• _DATA BLOCK_
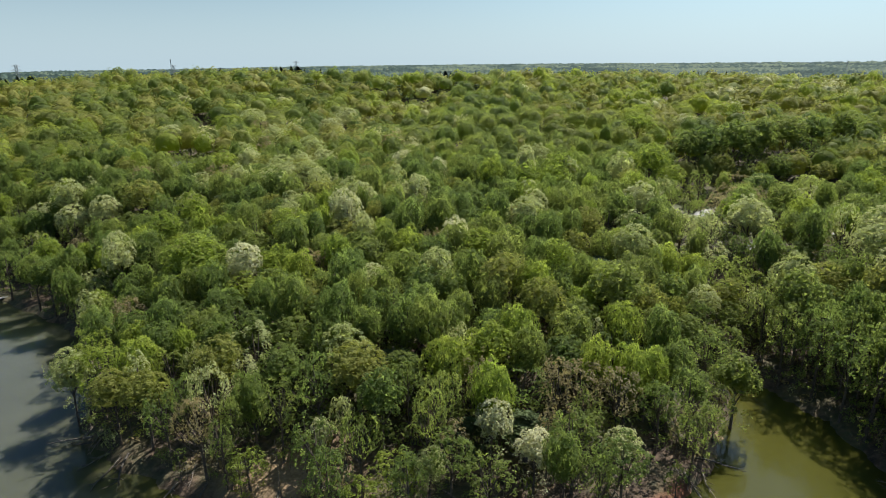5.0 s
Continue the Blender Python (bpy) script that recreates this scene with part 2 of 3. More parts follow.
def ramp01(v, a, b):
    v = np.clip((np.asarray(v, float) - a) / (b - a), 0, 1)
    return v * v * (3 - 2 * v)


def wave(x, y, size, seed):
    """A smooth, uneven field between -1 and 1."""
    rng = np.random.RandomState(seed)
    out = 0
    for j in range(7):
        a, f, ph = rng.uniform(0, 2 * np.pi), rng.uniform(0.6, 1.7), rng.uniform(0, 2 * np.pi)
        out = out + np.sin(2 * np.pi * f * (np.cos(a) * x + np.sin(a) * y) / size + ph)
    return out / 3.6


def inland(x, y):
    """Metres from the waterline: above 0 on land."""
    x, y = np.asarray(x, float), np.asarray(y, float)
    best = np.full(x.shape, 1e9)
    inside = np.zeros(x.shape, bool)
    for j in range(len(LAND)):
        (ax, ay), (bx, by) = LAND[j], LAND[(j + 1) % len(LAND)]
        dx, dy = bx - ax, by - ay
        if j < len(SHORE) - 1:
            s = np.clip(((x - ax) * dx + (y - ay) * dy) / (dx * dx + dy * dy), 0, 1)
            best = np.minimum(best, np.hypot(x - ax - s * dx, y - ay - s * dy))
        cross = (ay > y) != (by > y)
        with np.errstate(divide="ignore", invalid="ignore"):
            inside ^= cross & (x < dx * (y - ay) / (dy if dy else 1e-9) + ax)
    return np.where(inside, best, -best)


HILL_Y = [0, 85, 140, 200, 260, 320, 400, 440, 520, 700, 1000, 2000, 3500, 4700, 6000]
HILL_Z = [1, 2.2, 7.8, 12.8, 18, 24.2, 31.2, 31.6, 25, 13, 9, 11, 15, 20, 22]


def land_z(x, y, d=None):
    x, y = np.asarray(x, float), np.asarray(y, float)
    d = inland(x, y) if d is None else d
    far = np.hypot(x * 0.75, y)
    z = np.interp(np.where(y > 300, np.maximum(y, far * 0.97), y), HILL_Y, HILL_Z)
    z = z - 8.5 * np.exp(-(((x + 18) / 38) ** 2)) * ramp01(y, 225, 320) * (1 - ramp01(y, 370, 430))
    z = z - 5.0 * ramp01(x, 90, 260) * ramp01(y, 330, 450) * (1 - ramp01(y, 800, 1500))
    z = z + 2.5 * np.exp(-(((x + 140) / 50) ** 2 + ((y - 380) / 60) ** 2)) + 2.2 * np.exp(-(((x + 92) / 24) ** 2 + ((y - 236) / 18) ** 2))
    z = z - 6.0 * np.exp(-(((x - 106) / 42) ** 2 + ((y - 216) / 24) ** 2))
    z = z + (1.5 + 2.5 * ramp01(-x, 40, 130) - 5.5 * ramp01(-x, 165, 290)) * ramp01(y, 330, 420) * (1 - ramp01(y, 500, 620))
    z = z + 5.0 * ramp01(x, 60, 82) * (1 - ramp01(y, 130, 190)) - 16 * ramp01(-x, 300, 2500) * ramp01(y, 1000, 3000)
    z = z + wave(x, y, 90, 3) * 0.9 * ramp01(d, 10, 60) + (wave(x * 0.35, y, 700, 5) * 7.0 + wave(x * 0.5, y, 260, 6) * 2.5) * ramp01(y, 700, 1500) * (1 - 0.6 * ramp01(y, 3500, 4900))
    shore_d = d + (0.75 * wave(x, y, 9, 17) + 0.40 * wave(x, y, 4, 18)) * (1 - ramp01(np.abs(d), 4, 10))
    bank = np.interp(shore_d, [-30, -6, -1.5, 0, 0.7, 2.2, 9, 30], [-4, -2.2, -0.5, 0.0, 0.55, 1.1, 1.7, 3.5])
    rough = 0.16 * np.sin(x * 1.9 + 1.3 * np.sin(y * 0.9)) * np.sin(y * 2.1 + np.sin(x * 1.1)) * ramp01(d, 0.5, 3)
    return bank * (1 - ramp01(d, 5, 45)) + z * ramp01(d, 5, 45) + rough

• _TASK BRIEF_
Copy out all of the data word for word. Do not carry over any picture.

• _REPLY TO THE TASK_
5.0 s
Continue the Blender Python (bpy) script that recreates this scene with part 2 of 3. More parts follow.
def ramp01(v, a, b):
    v = np.clip((np.asarray(v, float) - a) / (b - a), 0, 1)
    return v * v * (3 - 2 * v)


def wave(x, y, size, seed):
    """A smooth, uneven field between -1 and 1."""
    rng = np.random.RandomState(seed)
    out = 0
    for j in range(7):
        a, f, ph = rng.uniform(0, 2 * np.pi), rng.uniform(0.6, 1.7), rng.uniform(0, 2 * np.pi)
        out = out + np.sin(2 * np.pi * f * (np.cos(a) * x + np.sin(a) * y) / size + ph)
    return out / 3.6


def inland(x, y):
    """Metres from the waterline: above 0 on land."""
    x, y = np.asarray(x, float), np.asarray(y, float)
    best = np.full(x.shape, 1e9)
    inside = np.zeros(x.shape, bool)
    for j in range(len(LAND)):
        (ax, ay), (bx, by) = LAND[j], LAND[(j + 1) % len(LAND)]
        dx, dy = bx - ax, by - ay
        if j < len(SHORE) - 1:
            s = np.clip(((x - ax) * dx + (y - ay) * dy) / (dx * dx + dy * dy), 0, 1)
            best = np.minimum(best, np.hypot(x - ax - s * dx, y - ay - s * dy))
        cross = (ay > y) != (by > y)
        with np.errstate(divide="ignore", invalid="ignore"):
            inside ^= cross & (x < dx * (y - ay) / (dy if dy else 1e-9) + ax)
    return np.where(inside, best, -best)


HILL_Y = [0, 85, 140, 200, 260, 320, 400, 440, 520, 700, 1000, 2000, 3500, 4700, 6000]
HILL_Z = [1, 2.2, 7.8, 12.8, 18, 24.2, 31.2, 31.6, 25, 13, 9, 11, 15, 20, 22]


def land_z(x, y, d=None):
    x, y = np.asarray(x, float), np.asarray(y, float)
    d = inland(x, y) if d is None else d
    far = np.hypot(x * 0.75, y)
    z = np.interp(np.where(y > 300, np.maximum(y, far * 0.97), y), HILL_Y, HILL_Z)
    z = z - 8.5 * np.exp(-(((x + 18) / 38) ** 2)) * ramp01(y, 225, 320) * (1 - ramp01(y, 370, 430))
    z = z - 5.0 * ramp01(x, 90, 260) * ramp01(y, 330, 450) * (1 - ramp01(y, 800, 1500))
    z = z + 2.5 * np.exp(-(((x + 140) / 50) ** 2 + ((y - 380) / 60) ** 2)) + 2.2 * np.exp(-(((x + 92) / 24) ** 2 + ((y - 236) / 18) ** 2))
    z = z - 6.0 * np.exp(-(((x - 106) / 42) ** 2 + ((y - 216) / 24) ** 2))
    z = z + (1.5 + 2.5 * ramp01(-x, 40, 130) - 5.5 * ramp01(-x, 165, 290)) * ramp01(y, 330, 420) * (1 - ramp01(y, 500, 620))
    z = z + 5.0 * ramp01(x, 60, 82) * (1 - ramp01(y, 130, 190)) - 16 * ramp01(-x, 300, 2500) * ramp01(y, 1000, 3000)
    z = z + wave(x, y, 90, 3) * 0.9 * ramp01(d, 10, 60) + (wave(x * 0.35, y, 700, 5) * 7.0 + wave(x * 0.5, y, 260, 6) * 2.5) * ramp01(y, 700, 1500) * (1 - 0.6 * ramp01(y, 3500, 4900))
    shore_d = d + (0.75 * wave(x, y, 9, 17) + 0.40 * wave(x, y, 4, 18)) * (1 - ramp01(np.abs(d), 4, 10))
    bank = np.interp(shore_d, [-30, -6, -1.5, 0, 0.7, 2.2, 9, 30], [-4, -2.2, -0.5, 0.0, 0.55, 1.1, 1.7, 3.5])
    rough = 0.16 * np.sin(x * 1.9 + 1.3 * np.sin(y * 0.9)) * np.sin(y * 2.1 + np.sin(x * 1.1)) * ramp01(d, 0.5, 3)
    return bank * (1 - ramp01(d, 5, 45)) + z * ramp01(d, 5, 45) + rough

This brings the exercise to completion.